> **What you need to do**:
Set the listing down again exactly, please, apart from its pictures.

> **Dataset content**:

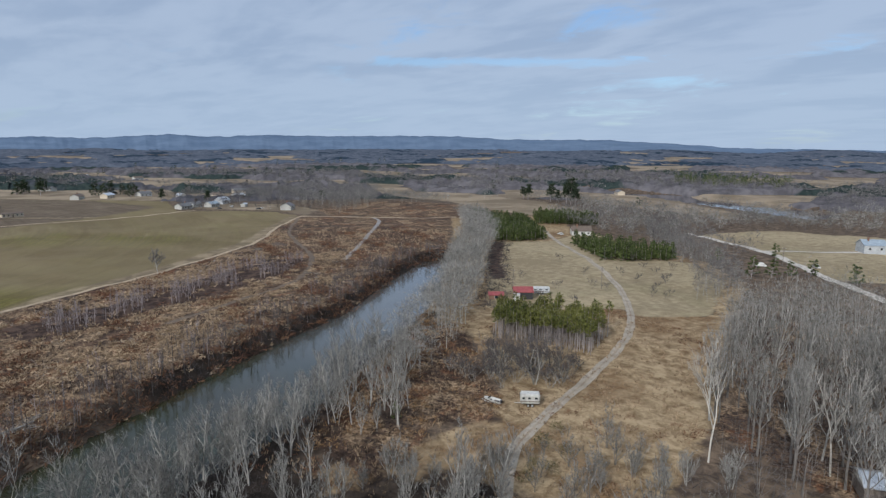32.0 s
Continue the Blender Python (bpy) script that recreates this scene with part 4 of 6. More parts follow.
def mound_bush(seed, wide=1.7, tall=1.3, count=30, width=0.13):
    """A low rounded bush of short stems, with an uneven top."""
    rng, pile = random.Random(seed), Pile()
    for n in range(count):
        a, d = rng.uniform(0, 6.283), wide * math.sqrt(rng.random())
        z = tall * (1 - (d / wide) ** 2) * rng.uniform(0.2, 0.9)
        p = Vector((math.cos(a) * d, math.sin(a) * d, z))
        out = Vector((math.cos(a) * 0.7 + rng.uniform(-0.5, 0.5), math.sin(a) * 0.7 + rng.uniform(-0.5, 0.5), rng.uniform(0.1, 1.0))).normalized()
        pile.add(sliver(p - out * 0.25, p + out * rng.uniform(0.35, 0.9), width * rng.uniform(0.6, 1.6), rng), 1)
    return pile.arrays()


def shrub(seed, tall=2.2, stems=26, width=0.05, wide=0.5):
    rng, pile = random.Random(seed), Pile()
    for n in range(stems):
        a, out = rng.uniform(0, 6.283), rng.uniform(0.1, wide) * tall
        p = Vector((math.cos(a) * out * 0.3, math.sin(a) * out * 0.3, -0.1))
        tip = Vector((math.cos(a) * out, math.sin(a) * out, tall * rng.uniform(0.5, 1.0)))
        pile.add(sliver(p, tip, width * rng.uniform(0.7, 1.5), rng), 1)
        q = p.lerp(tip, 0.5)
        pile.add(sliver(q, q + Vector((rng.uniform(-1, 1), rng.uniform(-1, 1), rng.uniform(0.3, 1))) * tall * 0.28, width, rng), 1)
    return pile.arrays()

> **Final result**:
32.0 s
Continue the Blender Python (bpy) script that recreates this scene with part 4 of 6. More parts follow.
def mound_bush(seed, wide=1.7, tall=1.3, count=30, width=0.13):
    """A low rounded bush of short stems, with an uneven top."""
    rng, pile = random.Random(seed), Pile()
    for n in range(count):
        a, d = rng.uniform(0, 6.283), wide * math.sqrt(rng.random())
        z = tall * (1 - (d / wide) ** 2) * rng.uniform(0.2, 0.9)
        p = Vector((math.cos(a) * d, math.sin(a) * d, z))
        out = Vector((math.cos(a) * 0.7 + rng.uniform(-0.5, 0.5), math.sin(a) * 0.7 + rng.uniform(-0.5, 0.5), rng.uniform(0.1, 1.0))).normalized()
        pile.add(sliver(p - out * 0.25, p + out * rng.uniform(0.35, 0.9), width * rng.uniform(0.6, 1.6), rng), 1)
    return pile.arrays()


def shrub(seed, tall=2.2, stems=26, width=0.05, wide=0.5):
    rng, pile = random.Random(seed), Pile()
    for n in range(stems):
        a, out = rng.uniform(0, 6.283), rng.uniform(0.1, wide) * tall
        p = Vector((math.cos(a) * out * 0.3, math.sin(a) * out * 0.3, -0.1))
        tip = Vector((math.cos(a) * out, math.sin(a) * out, tall * rng.uniform(0.5, 1.0)))
        pile.add(sliver(p, tip, width * rng.uniform(0.7, 1.5), rng), 1)
        q = p.lerp(tip, 0.5)
        pile.add(sliver(q, q + Vector((rng.uniform(-1, 1), rng.uniform(-1, 1), rng.uniform(0.3, 1))) * tall * 0.28, width, rng), 1)
    return pile.arrays()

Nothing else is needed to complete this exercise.